Clay (no surprises there!)
There are a ton of clay brands out there and each person will find a different brand suits them better and it may also depend on what is easy to get hold of in your country. I live in the UK and I use Fimo Professional, Fimo Soft and Cernit. I have also tried premo and have found it to be a little hit and miss for what I wanted. STAY AWAY from Sculpey III - its Brittle once baked and really not a good clay if you want to make long lasting jewellery. Below are some of the clays I use linked:
Cernit Translucent Clay 56g*
Cernit Translucent Clay 500g*
Fimo White Professional 85g*
Fimo White Professional 454g*
Fimo Ochre Professional 56g *
Fimo Sahara Soft 57g*
Fimo Professional Terracotta 56g*
Start with some simple cutters to get you going. Try to stay away from plastic cutters which are designed for baking - these are usually to thick to use with clay and don't cut well. Use either metal cutters or plastic cutters which are specifically designed for clay. I've linked some simple ones below:
Metal Cutter Set*
Circle Metal Cutter Set*
Remember you can make more interesting shapes from simple cutters - for example you can create a crescent moon by using two circle cutters. Cut a circle and then use the same or a smaller circle to cut out the crescent shape from that circle. Simple!

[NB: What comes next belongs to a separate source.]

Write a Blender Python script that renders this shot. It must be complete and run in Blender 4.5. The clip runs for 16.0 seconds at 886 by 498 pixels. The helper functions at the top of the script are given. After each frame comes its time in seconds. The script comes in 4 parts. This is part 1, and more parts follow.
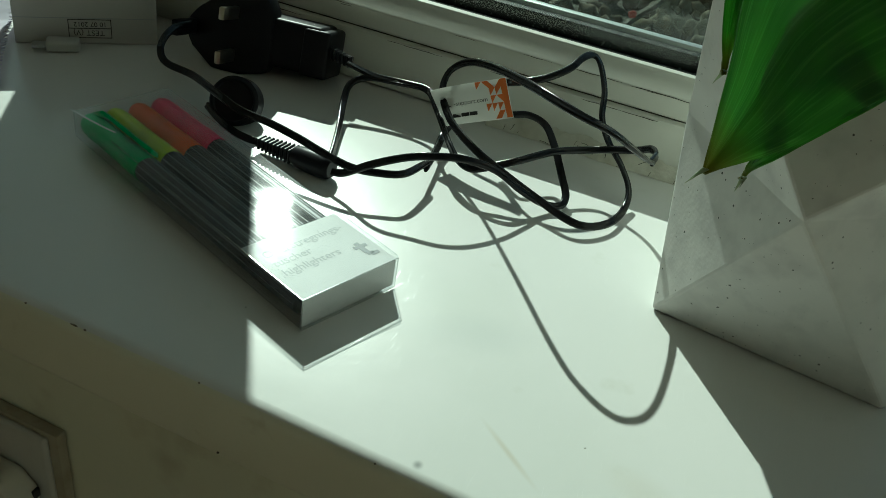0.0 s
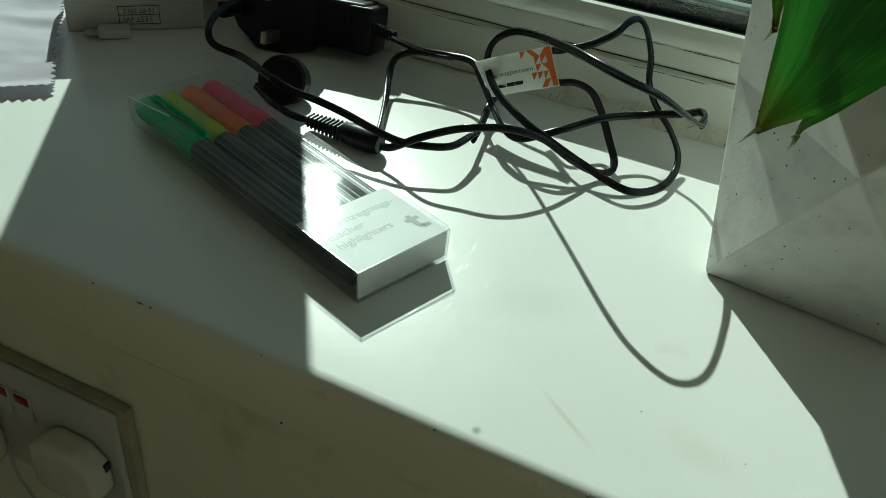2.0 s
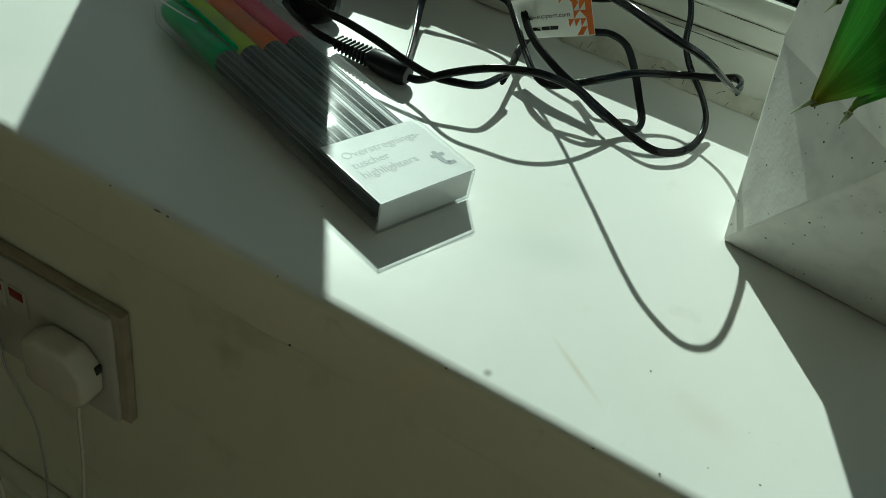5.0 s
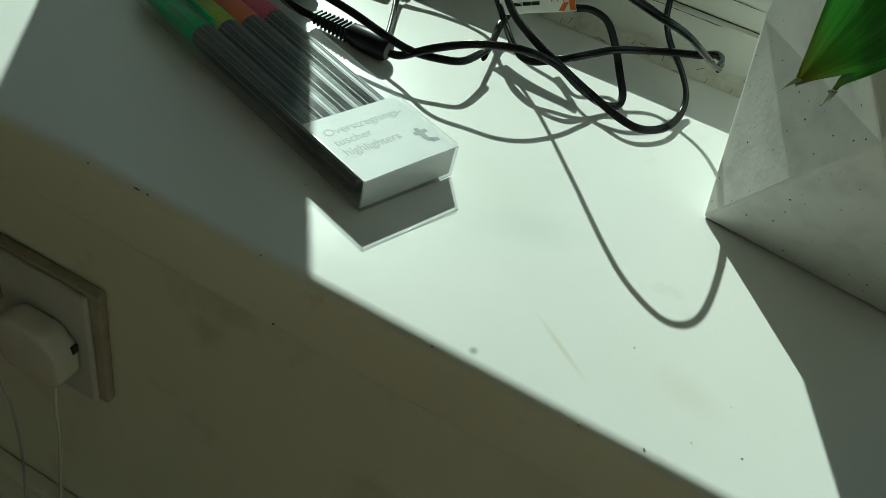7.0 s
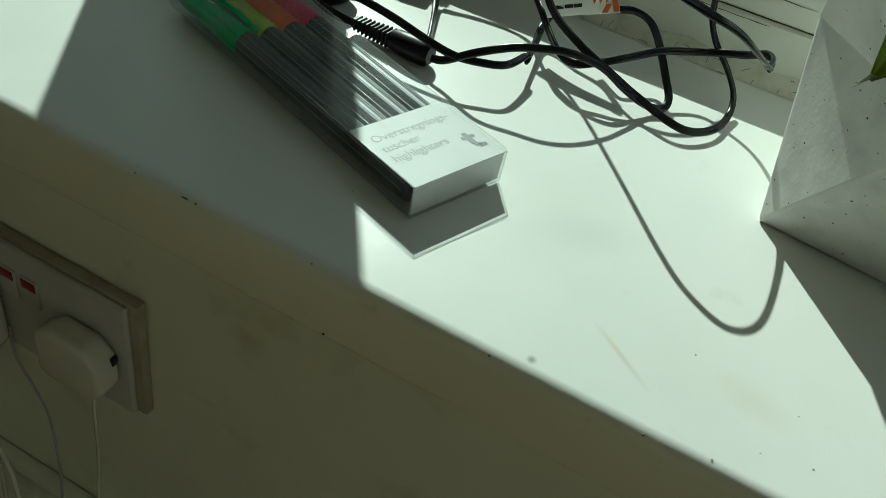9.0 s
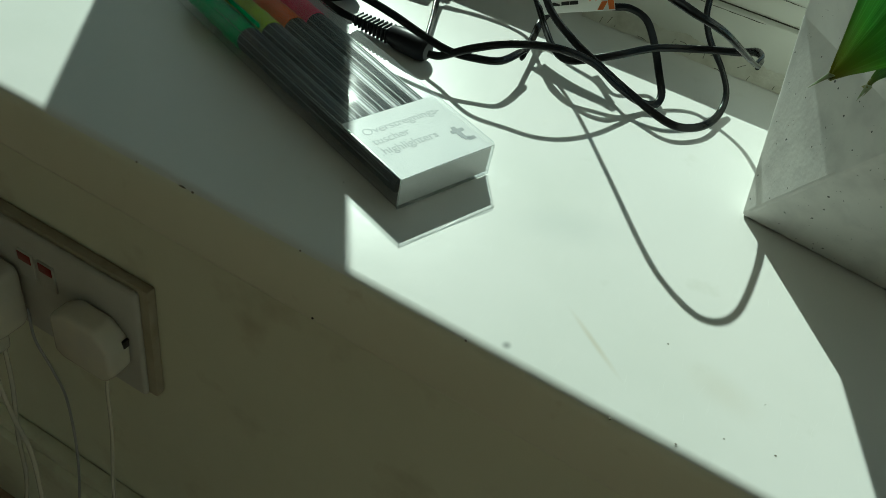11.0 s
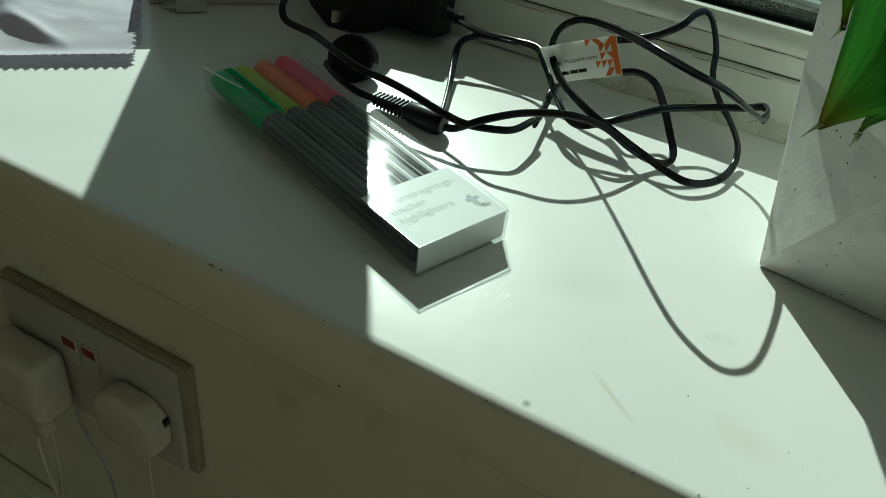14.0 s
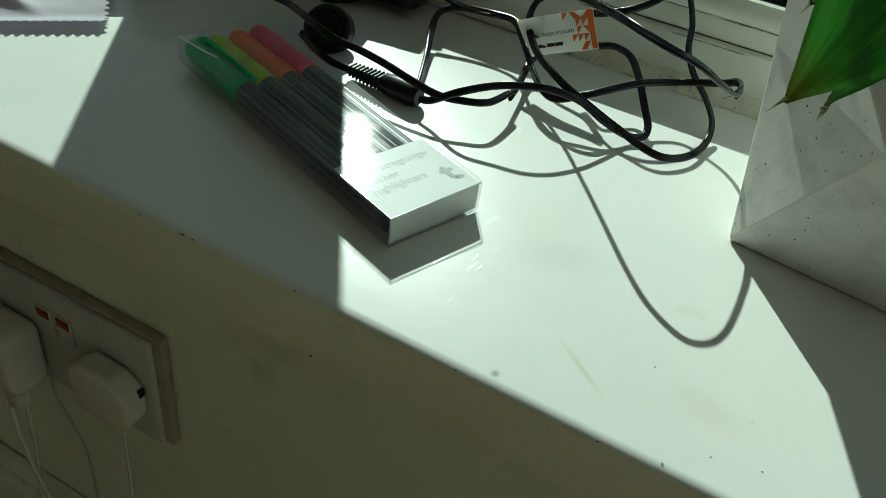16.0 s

You will need a blade that will allow you to cut the clay. I've always used the Fimo ones and found them great:
Polymer clay is non toxic unless you burn it - so it is safe to use your at home oven. Most home ovens are not an accurate temperature so I would highly suggest getting an oven thermometer to allow you to know the exact temp you are baking at.
Early on in my clay journey I also invested in a little countertop electric oven for my clay because I found my kitchen oven was unreliable with temp and it was badly effecting my pieces. If you don't want to splash out I would suggest starting by using your home oven and then upgrade to a little electric oven if you need.
Vonshelf Mini Electric Oven - This is the mini oven I have used for the last 1.5 years and I find it really reliable. I still always use an Oven Thermometer though.
You can use any rolling pin when you are beginning your journey but if you have an acrylic roller I recommend that over a wooden one - the clay wont stick to it and it's much easier to use with clay!
Acrylic Rolling Pin*
Mini Hand Drill
For the first year that I worked with clay I used a hand drill to drill holes in my bakes pieces to attach jump rings etc. After that I used an electric dremel drill which is MUCH faster but can be hard to get to grips with when you are just starting out. So I would recommend starting with a simple hand held drill:
Hand Held Drill with Drill Bits* I generally use the 1.5mm Drill Bit for my jewellery
Generally you will need to sand your pieces after baking. About 6 months ago I started using my electric dremel to sand and found this MUCH faster however it takes a bit of getting used to. More about sanding in future posts...
Sandpaper - A range of grits*
A Pasta Machine
Having a pasta machine to condition your clay is not essential, but it helps...a lot! A pasta machine will also help you get a consistent thickness for all your clay pieces. If you prefer not to purchase a pasta machine you can just use your hands and a rolling pin to condition your clay and you can use thickness guides to get a consistent thickness to your pieces.
This is the Pasta Machine I Use* (and love)
Here is a cheaper pasta machine* (please note I have never used this machine myself and therefore can not review for you)
Pliers make opening and closing jump rings so easy and accurate and will be an essential part of your jewellery making moving forward.
3 Piece Pliers Set * (includes round nose, chain nose and a wire cutter)
Etsy is a brilliant place to find jump rings, earring posts and any other brass pieces you may with to use on your jewellery.
And you're ready to get going! Please remember nothing had to be perfect when you begin making clay jewellery, the idea is to learn. I look back at the first few pieces of jewellery I made and they were TERRIBLE! but at the time I loved them! Practise really does make perfect and remember to have fun!